Single-photon scattering in an optomechanical Jaynes-Cummings model

We investigate an optomechanical system which realizes the Jaynes-Cummings (JC) model known in cavity QED. Such a system consists of a single photon and an optomechanical cavity with two optical cavity modes and one mechanical mode. Under the resonance condition when the mechanical frequency is close to the frequency difference between the optical modes, the photon and phonons can be strongly coupled. We present an analytic solution of single-photon scattering and show that the spectrum of the scattered photon exhibits excitation-number-dependent Rabi splitting of the JC model. In addition, we examine the response of the mechanical mode to a sequence of single photons, with one photon in the cavity at a time. We show that sequential photon scattering can efficiently excite the mechanical mode and generate sub-Poisson phonon statistics.

Figure 1

A schematic drawing of a two-mode optomechanical cavity and its coupling to outside modes. A single-photon wave packet is injected (via $\left\{c_k\right\}$ modes) into the $(+)$ cavity mode. In the long time limit, the photon escapes the cavity in the $\left\{c_k\right\}$ and $\left\{d_k\right\}$ modes.

Figure 2

Phonon excitation probability $P_{n_0\to n_0+1}$ by a single-photon scattering as a function of ${\gamma }_c$ and $\epsilon$.

Figure 3

Spectra of the scattered photon at various coupling parameters.
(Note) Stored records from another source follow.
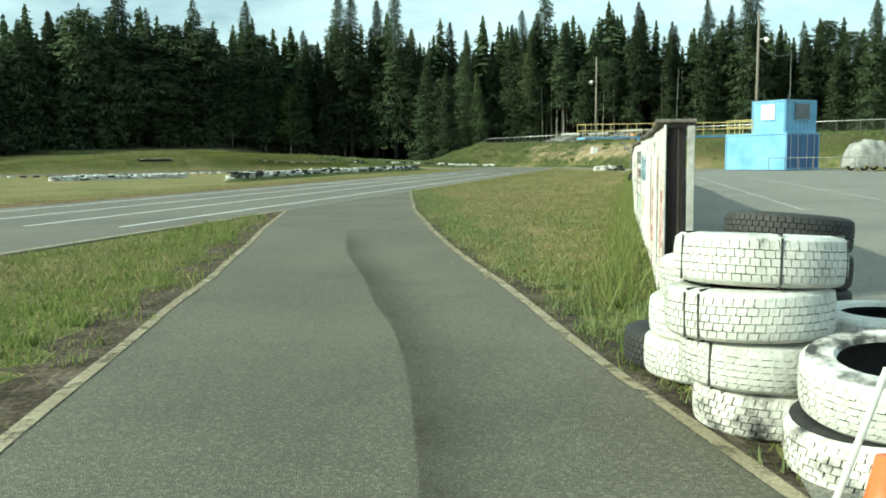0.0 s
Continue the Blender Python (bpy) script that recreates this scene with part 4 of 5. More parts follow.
def tyre(mesh, x, y, z, tilt=(0.0, 0.0), turn=0.0, label="", group=""):
    ob = new("tyre", mesh)
    ob.matrix_basis = Matrix.Translation((x, y, z)) @ Euler((radians(tilt[0]), radians(tilt[1]), turn)).to_matrix().to_4x4()
    return tagged(ob, label, "tyre", group)


BIG = [tyre_mesh("tyre", 0.370, 0.228, WHITE_TYRE, 54, 5, 0.14, 0.010, 0.5, 1, 0.25), tyre_mesh("tyre", 0.375, 0.228, WHITE_TYRE, 58, 5, 0.12, 0.009, -0.3, 2, 0.30),
       tyre_mesh("tyre", 0.350, 0.222, WHITE_TYRE, 46, 6, 0.13, 0.008, 1.6, 3, 0.55), tyre_mesh("tyre", 0.335, 0.215, SHABBY_TYRE, 44, 5, 0.17, 0.012, 0.7, 4, 0.40)]
BIG_BLACK = tyre_mesh("tyre", 0.37, 0.215, BLACK_TYRE, 56, 5)
AT_WALL = "tyres stacked at the wall's end"
SX, SY = 9.957, -38.863
for k, (m, dx, dy, z, tilt) in enumerate([(BIG[3], 0.08, 0.02, -0.02, (0, 0)), (BIG[2], 0.025, 0.0, 0.188, (-1, 1.5)), (BIG[0], -0.02, -0.01, 0.405, (-2, -1)), (BIG[1], 0.02, 0.02, 0.628, (-4.5, 1.8))]):
    made_ = big_tyre(m, SX + dx, SY + dy, z, tilt, k * 1.3, "white-painted car tyre in a stack at the wall's end" if k else "chipped white-painted tyre at the foot of a stack", AT_WALL)
    for degrees_ in {1: (-132,), 2: (-142, -130), 3: (-157, -84, -24)}.get(k, ()):
        strap(made_, (0.335, 0.350, 0.370, 0.375)[k], (0.215, 0.222, 0.228, 0.228)[k], radians(degrees_) - k * 1.3)
TX, TY = 10.347, -39.443
big_tyre(BIG[3], TX, TY, 0.0, (4, -3), 0.4, "chipped white-painted tyre under a second one", AT_WALL, BLACK_TYRE)
big_tyre(BIG[2], TX + 0.06, TY - 0.02, 0.235, (8, -3), 1.9, "white-painted tyre with a scuffed dark sidewall", AT_WALL, SHABBY_TYRE)
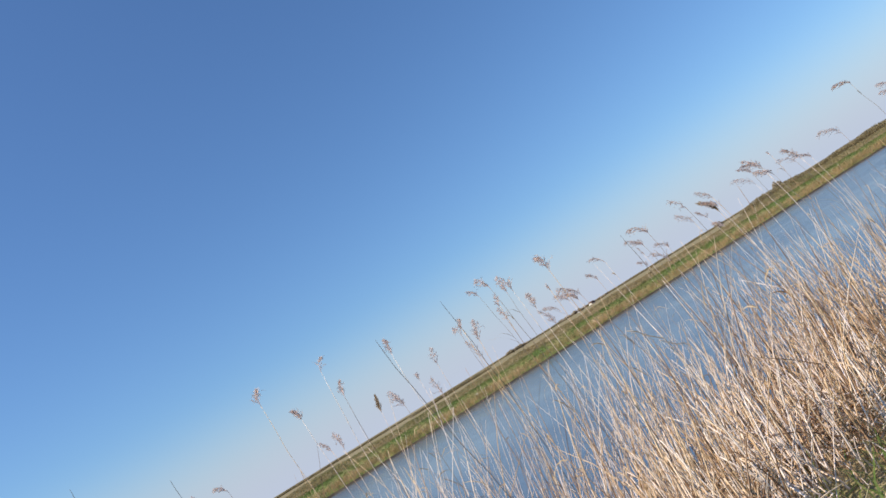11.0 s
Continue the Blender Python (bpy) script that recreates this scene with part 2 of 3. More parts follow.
def land(x, y):
    if y < 30:
        w = 0.22 * lumpy(x, 0, 0.45, 9.0) - 0.15 * math.exp(-((x - 16.4) / 0.8) ** 2) - steps(x, [(11.5, 0.0), (13.0, 0.22), (14.5, 0.22), (15.2, 0.0)])
        z = steps(y - w, [(-6, 0.0), (3.1, 0.0), (4.0, -0.28), (5.0, WATER_Z), (7.0, -1.5), (12, -2.2)])
        if -3 < y < 4.4:
            z += 0.05 * lumpy(x, y, 0.9, 1.0) + 0.02 * lumpy(x, y, 3.1, 2.0)
        return z
    d = y - bank_line(x)
    lift = 0.12 * lumpy(x, 0, 0.05, 12.0)
    return steps(d, [(-12, -2.2), (-1.5, -1.25), (-0.45, WATER_Z - 0.12), (-0.2, WATER_Z + 0.13), (1.2, -0.55), (5.0, 0.25), (8.5, CREST + lift), (15, CREST + lift), (24, -0.1), (60, -0.2)])


def mesh_from(name, verts, faces, mats, smooth=False, mat_index=None):
    me = bpy.data.meshes.new(name)
    me.from_pydata(verts, [], faces)
    for m in mats:
        me.materials.append(m)
    if smooth:
        me.polygons.foreach_set("use_smooth", [True] * len(me.polygons))
    if mat_index is not None:
        me.polygons.foreach_set("material_index", mat_index)
    me.update()
    return me


def build_ground():
    xs = sorted({*(-4000, -2000, -1000, -500, -250, -160, -110, -80), *range(-60, 152, 2), *[i * 0.5 for i in range(-10, 50)],
                 *(160, 175, 190, 215, 250, 300, 400, 600, 1000, 2000, 4000)})
    offs = [-3.5, -2, -1.2, -0.5, -0.3, -0.15, 0.1, 0.4, 0.8, 1.3, 2.0, 3, 4, 5, 6, 7, 8.5, 10, 12, 15, 19, 24, 32, 45, 60, 100, 180, 320, 600, 1200, 2400, 4000]
    near = [-4000, -1500, -500, -150, -40, -15, -6, -2, 0, 1, 1.8, 2.4, 2.8, 3.1, 3.4, 3.7, 4.0, 4.3, 4.6, 5, 5.5, 6, 7, 8.5, 11, 18, 26]
    verts, faces, mi = [], [], []
    rows = len(near) + len(offs)
    for x in xs:
        base = bank_line(x)
        for y in near:
            verts.append((x, y, land(x, y)))
        for o in offs:
            verts.append((x, base + o, land(x, base + o)))
    for i in range(len(xs) - 1):
        for j in range(rows - 1):
            a = i * rows + j
            faces.append((a, a + rows, a + rows + 1, a + 1))
            if j < len(near) - 4:
                mi.append(0)
            elif j < len(near) + 6:
                mi.append(1)
            elif j < len(near) + 13:
                mi.append(2)
            else:
                mi.append(3)
    me = mesh_from("ground", verts, faces, [M_NEAR, M_MUD, M_BANK, M_FIELD], True, mi)
    tagged(new("ground", me), "grassy river banks and flat fields reaching the horizon", "ground", kind="structure")
    s = 1400
    wm = mesh_from("water", [(-s, 3.0, WATER_Z), (s, 3.0, WATER_Z), (s, 115, WATER_Z), (-s, 115, WATER_Z)], [(0, 1, 2, 3)], [M_WATER])
    tagged(new("water", wm), "wide blue river rippled by wind between its banks", "water", kind="structure")


build_ground()


# ---- makers ----
def blades(roots, length, width, lean, mat, name, seed, bend=0.35, way=None):
    """Flat tapering blades, each bent over; arrays of roots (n,3), length, width, lean (radians)."""
    r = np.random.default_rng(seed)
    n = len(roots)
    a = r.uniform(0, 2 * math.pi, n) if way is None else way + r.normal(0, 0.7, n)
    f = r.uniform(0, 2 * math.pi, n)
    side = np.stack([np.cos(f), np.sin(f), np.zeros(n)], 1) * (width / 2)[:, None]
    out = np.stack([np.cos(a), np.sin(a), np.zeros(n)], 1)
    up = np.array([0, 0, 1.0])
    mid = roots + (out * np.sin(lean)[:, None] * 0.5 + up * np.cos(lean)[:, None] * 0.55) * length[:, None]
    tip = roots + (out * (np.sin(lean) + bend)[:, None] + up * (np.cos(lean) * (1 - 0.4 * bend))[:, None]) * length[:, None]
    v = np.stack([roots - side, roots + side, mid + side * 0.8, mid - side * 0.8, tip], 1).reshape(-1, 3)
    faces = []
    for k in range(n):
        b = 5 * k
        faces.append((b, b + 1, b + 2, b + 3))
        faces.append((b + 3, b + 2, b + 4))
    return mesh_from(name, v.tolist(), faces, [mat])


def tubes(curves, radii, sides=3):
    """Tubes along many curves: (n, k, 3) points, (n, k) radii. Returns vertex array and faces."""
    n, k, _ = curves.shape
    ang = np.arange(sides) * 2 * math.pi / sides
    run = np.gradient(curves, axis=1)
    run /= np.maximum(np.linalg.norm(run, axis=2), 1e-9)[:, :, None]
    aside = np.cross(run, np.array([0.12, 0.98, 0.16]))
    aside /= np.maximum(np.linalg.norm(aside, axis=2), 1e-6)[:, :, None]
    over = np.cross(run, aside)
    ring = aside[:, :, None] * np.cos(ang)[:, None] + over[:, :, None] * np.sin(ang)[:, None]
    v = (curves[:, :, None, :] + ring * radii[:, :, None, None]).reshape(-1, 3)
    faces = []
    for i in range(n):
        for j in range(k - 1):
            b = (i * k + j) * sides
            for s in range(sides):
                s2 = (s + 1) % sides
                faces.append((b + s, b + s2, b + sides + s2, b + sides + s))
        t = (i * k + k - 1) * sides
        faces.append(tuple(t + s for s in range(sides)))
    return v, faces


def part(name, me, parent, label=""):
    ob = new(name, me)
    ob.parent = parent
    if label:
        ob["label"] = label
    return ob


# ---- the far bank ----
def scatter_far(n, d0, d1, x0, x1, seed):
    r = np.random.default_rng(seed)
    x = r.uniform(x0, x1, n)
    d = r.uniform(d0, d1, n)
    pts = np.empty((n, 3))
    for i in range(n):
        y = bank_line(x[i]) + d[i]
        pts[i] = (x[i], y, land(x[i], y) - 0.02)
    return pts, r


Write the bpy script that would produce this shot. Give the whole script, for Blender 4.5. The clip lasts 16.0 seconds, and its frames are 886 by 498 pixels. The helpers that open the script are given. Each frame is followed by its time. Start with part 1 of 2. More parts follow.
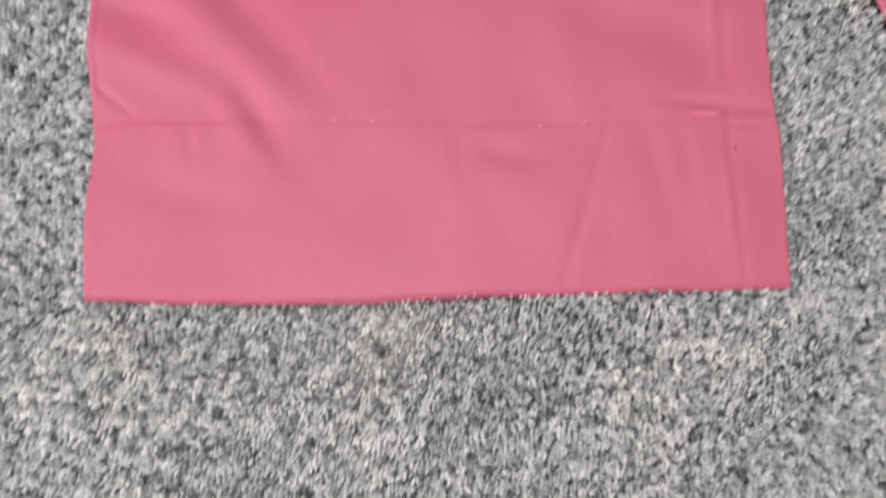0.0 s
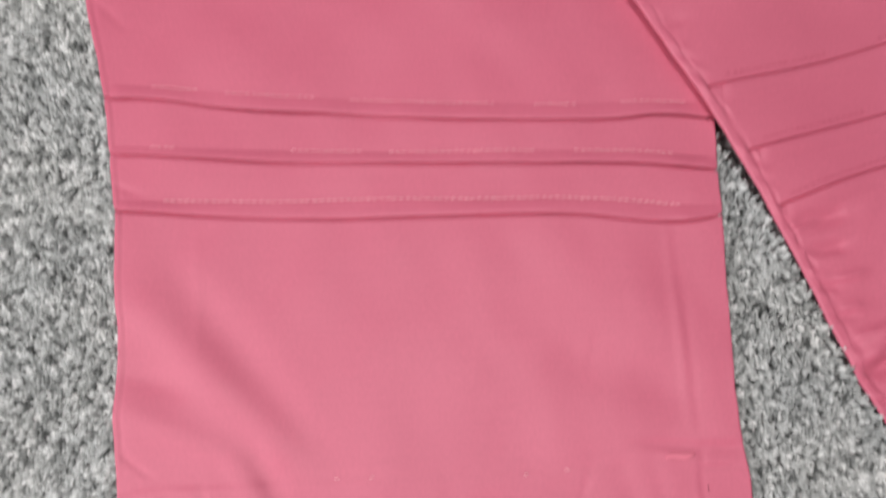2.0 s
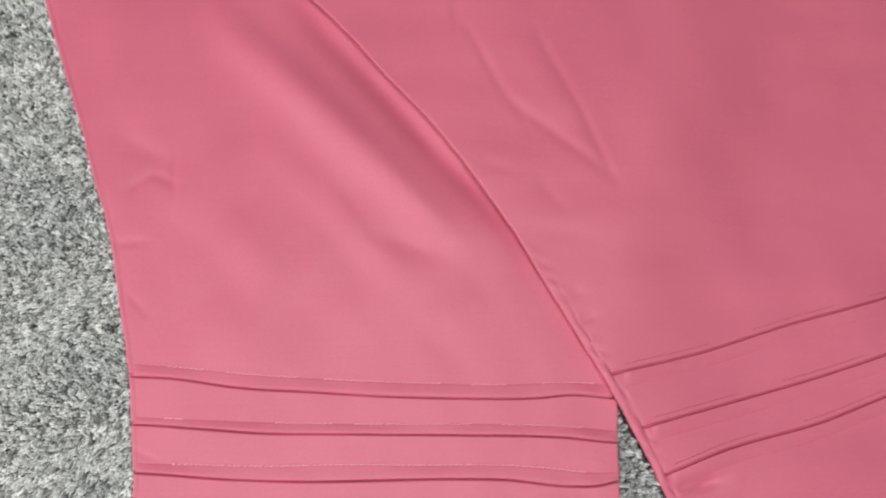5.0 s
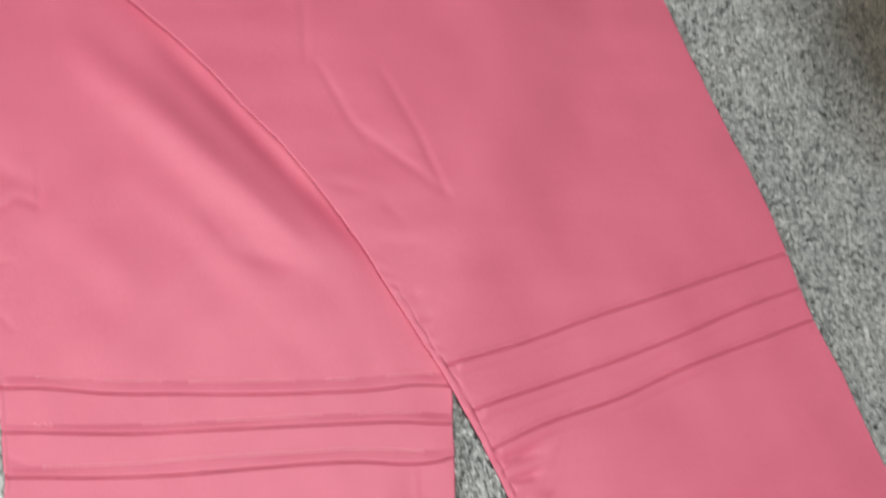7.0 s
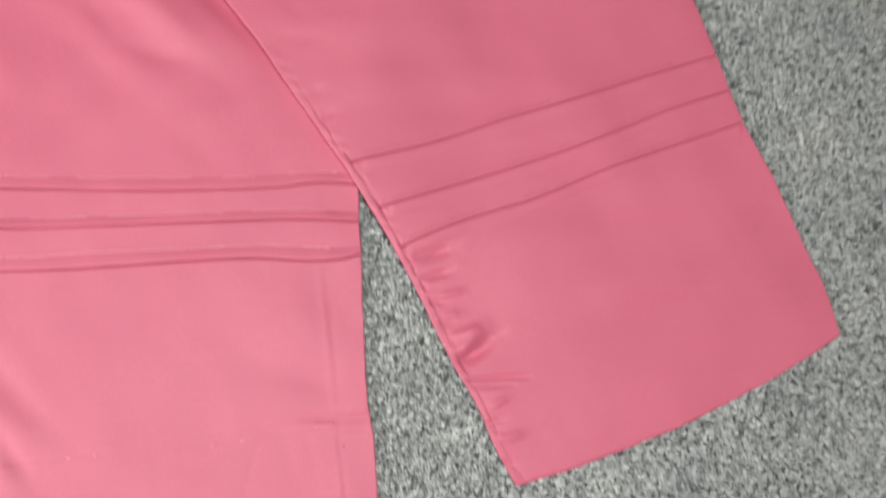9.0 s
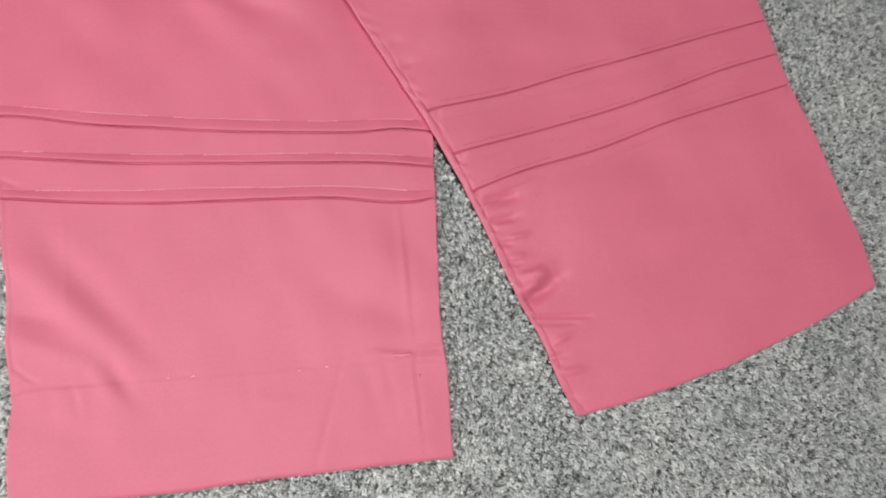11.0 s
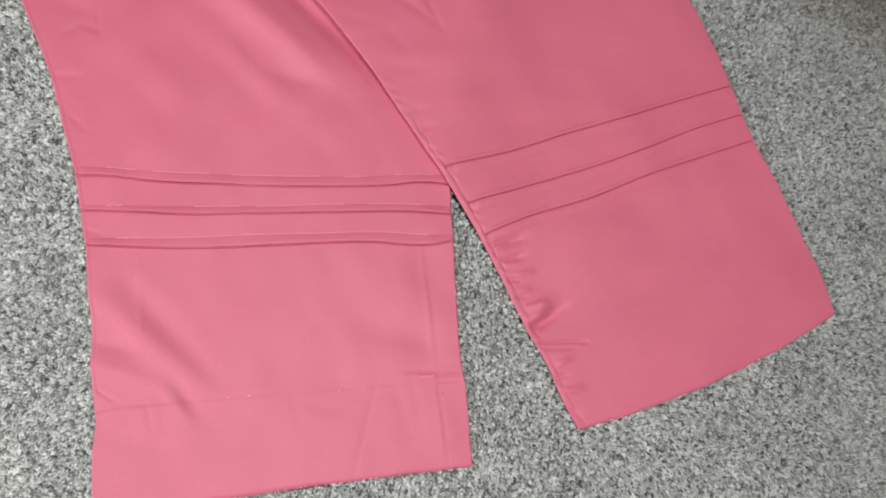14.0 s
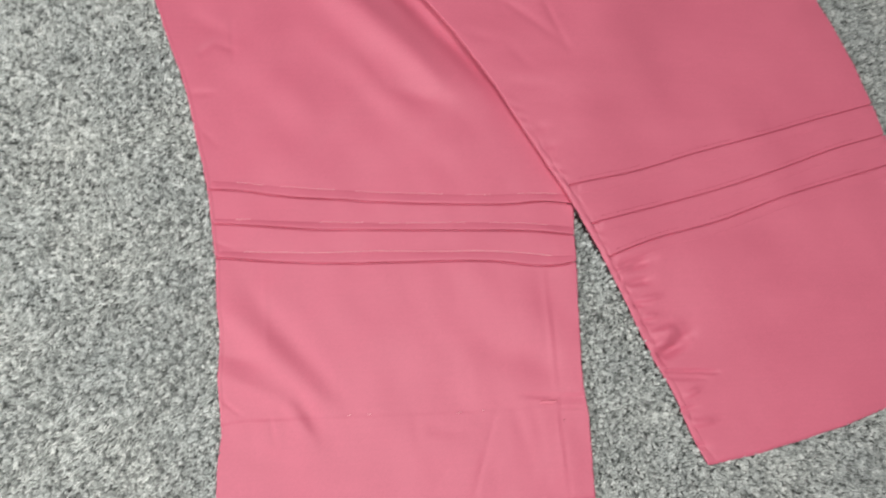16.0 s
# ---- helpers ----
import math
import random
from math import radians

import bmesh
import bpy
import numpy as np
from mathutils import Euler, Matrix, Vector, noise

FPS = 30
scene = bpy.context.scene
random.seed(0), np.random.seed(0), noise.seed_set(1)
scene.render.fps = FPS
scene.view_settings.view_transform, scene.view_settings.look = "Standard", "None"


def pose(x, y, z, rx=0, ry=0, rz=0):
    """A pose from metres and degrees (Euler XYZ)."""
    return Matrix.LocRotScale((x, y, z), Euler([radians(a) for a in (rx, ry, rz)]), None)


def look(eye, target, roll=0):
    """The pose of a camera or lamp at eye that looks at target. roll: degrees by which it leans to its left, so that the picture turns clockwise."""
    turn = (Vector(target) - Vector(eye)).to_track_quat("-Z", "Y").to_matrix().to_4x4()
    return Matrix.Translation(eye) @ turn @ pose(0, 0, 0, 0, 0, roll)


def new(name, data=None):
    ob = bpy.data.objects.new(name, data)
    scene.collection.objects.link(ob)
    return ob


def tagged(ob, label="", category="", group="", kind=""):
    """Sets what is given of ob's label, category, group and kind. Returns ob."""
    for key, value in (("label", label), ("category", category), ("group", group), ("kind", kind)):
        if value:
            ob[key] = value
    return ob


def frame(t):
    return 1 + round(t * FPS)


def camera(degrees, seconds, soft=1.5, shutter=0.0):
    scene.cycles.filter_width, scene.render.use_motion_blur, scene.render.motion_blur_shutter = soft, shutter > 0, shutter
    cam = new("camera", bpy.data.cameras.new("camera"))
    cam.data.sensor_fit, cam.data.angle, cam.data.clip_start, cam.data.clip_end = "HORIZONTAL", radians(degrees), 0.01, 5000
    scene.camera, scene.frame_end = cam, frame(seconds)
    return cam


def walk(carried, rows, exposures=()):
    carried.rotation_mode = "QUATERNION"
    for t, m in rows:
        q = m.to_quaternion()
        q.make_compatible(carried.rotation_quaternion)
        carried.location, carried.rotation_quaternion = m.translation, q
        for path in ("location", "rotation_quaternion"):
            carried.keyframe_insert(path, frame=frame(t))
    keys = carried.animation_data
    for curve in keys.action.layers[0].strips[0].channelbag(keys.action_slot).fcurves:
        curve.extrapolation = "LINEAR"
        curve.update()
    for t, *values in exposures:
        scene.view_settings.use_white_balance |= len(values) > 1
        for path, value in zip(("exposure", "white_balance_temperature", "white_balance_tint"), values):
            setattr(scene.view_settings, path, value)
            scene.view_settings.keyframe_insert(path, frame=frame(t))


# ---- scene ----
cam = camera(63.05, 16.0, soft=2.0, shutter=0.85)
PATH = [
    (0, pose(0.0887, -0.0129, 0.2321, 6.76, -4.66, -1.18)),
    (0.5, pose(0.0919, 0.0111, 0.2415, 7.42, -5.10, -1.55)),
    (1, pose(0.0908, 0.0351, 0.2519, 8.07, -5.08, -1.94)),
    (1.5, pose(0.0878, 0.0615, 0.2606, 8.49, -4.88, -1.67)),
    (2, pose(0.0951, 0.0858, 0.2701, 11.07, -3.65, -1.86)),
    (2.5, pose(0.0935, 0.0985, 0.2785, 12.33, -5.83, -0.59)),
    (3, pose(0.0983, 0.1119, 0.2913, 10.64, -4.42, -0.19)),
    (3.5, pose(0.1125, 0.1307, 0.3104, 9.96, -4.27, -1.61)),
    (4, pose(0.1126, 0.1520, 0.3273, 11.20, -4.58, -0.20)),
    (4.5, pose(0.1100, 0.1784, 0.3450, 12.38, -3.21, 0.20)),
    (6.8, pose(0.1255, 0.1808, 0.4180, 14.04, -11.92, -3.04)),
    (7, pose(0.1310, 0.1751, 0.4188, 13.22, -11.87, -3.21)),
    (7.5, pose(0.1407, 0.1532, 0.4176, 11.40, -12.10, -2.97)),
    (8, pose(0.1599, 0.1259, 0.4103, 11.76, -11.82, -4.27)),
    (8.5, pose(0.1748, 0.1071, 0.4051, 10.66, -11.38, -5.06)),
    (9, pose(0.1860, 0.0893, 0.3984, 9.45, -11.21, -5.00)),
    (9.2, pose(0.1898, 0.0849, 0.3935, 7.61, -10.75, -4.76)),
    (11.3, pose(0.1266, 0.0645, 0.4168, 8.45, -12.39, -3.70)),
    (11.5, pose(0.1231, 0.0656, 0.4220, 8.89, -12.52, -3.49)),
    (12, pose(0.1178, 0.0652, 0.4314, 9.22, -12.25, -3.38)),
    (12.5, pose(0.1141, 0.0651, 0.4433, 10.41, -12.71, -3.81)),
    (13, pose(0.1066, 0.0590, 0.4548, 11.45, -13.39, -4.13)),
    (13.5, pose(0.1041, 0.0548, 0.4659, 11.55, -13.25, -4.60)),
    (14, pose(0.1019, 0.0518, 0.4712, 11.84, -12.75, -4.82)),
    (14.5, pose(0.1013, 0.0491, 0.4749, 12.52, -12.53, -4.92)),
    (15, pose(0.0956, 0.0551, 0.4743, 13.85, -10.80, -4.63)),
    (15.5, pose(0.0841, 0.0541, 0.4631, 14.31, -8.26, -3.52)),
    (16, pose(0.0718, 0.0545, 0.4549, 13.15, -7.43, -2.31)),
]
EXPOSURES = [(0.0, -0.32, 6500, 18), (0.5, -0.33, 6500, 20), (1.2, -0.34, 6500, 20), (2.0, -0.29, 6500, 16), (4.5, -0.25, 6500, 12), (7.0, -0.07, 6500, 9), (9.0, -0.04, 6500, 9), (12.0, -0.20, 6500, 12), (14.5, -0.18, 6500, 11), (16.0, -0.19, 6500, 8)]
walk(cam, PATH, EXPOSURES)

# ---- world and light ----
world = bpy.data.worlds.new("world")
scene.world = world
world.use_nodes = True
wn = world.node_tree
sky = wn.nodes.new("ShaderNodeTexSky")
sky.sky_type, sky.sun_disc, sky.sun_elevation, sky.sun_rotation = "NISHITA", False, radians(35), radians(250)
wn.links.new(sky.outputs[0], wn.nodes["Background"].inputs[0])
wn.nodes["Background"].inputs[1].default_value = 0.08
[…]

The coupling strengths are (a, b) $g_0={\gamma }_c/2$, and (c, d) $g_0=2{\gamma }_c$. Other parameters are set as ${\gamma }_c=2\times {10}^{-2}{\mathrm{\Omega }}_M,\epsilon =5\times {10}^{-2}{\mathrm{\Omega }}_M$.

Figure 4

Plots of $S_d\left({\mathrm{\Delta }}_k\right)$ as a function of ${\mathrm{\Delta }}_k$ with mean phonon number ${\left|\alpha \right|}^2=1$. The Rabi splitting ${\nu }_m=g_0\sqrt{m+1}$ depends on the square root of the excitation number. The decay rate is $g_0=5{\gamma }_c$. Other parameters are ${\gamma }_c=0.5\times {10}^{-2}{\mathrm{\Omega }}_M,\epsilon =5\times {10}^{-2}{\mathrm{\Omega }}_M$.

Figure 5

Plot of the mean phonon number in the mechanical mode against the number of single photons injected. The insets show the phonon number distribution after $N=2$ and $N=10$ photon scattering. For all the $N$ in the figure, the corresponding phonon Mandel $Q$ parameter are negative. The parameters are $g_0={\gamma }_c/2,{\gamma }_c=2\times {10}^{-2}{\mathrm{\Omega }}_M,\text{and}\epsilon ={10}^{-3}{\mathrm{\Omega }}_M$.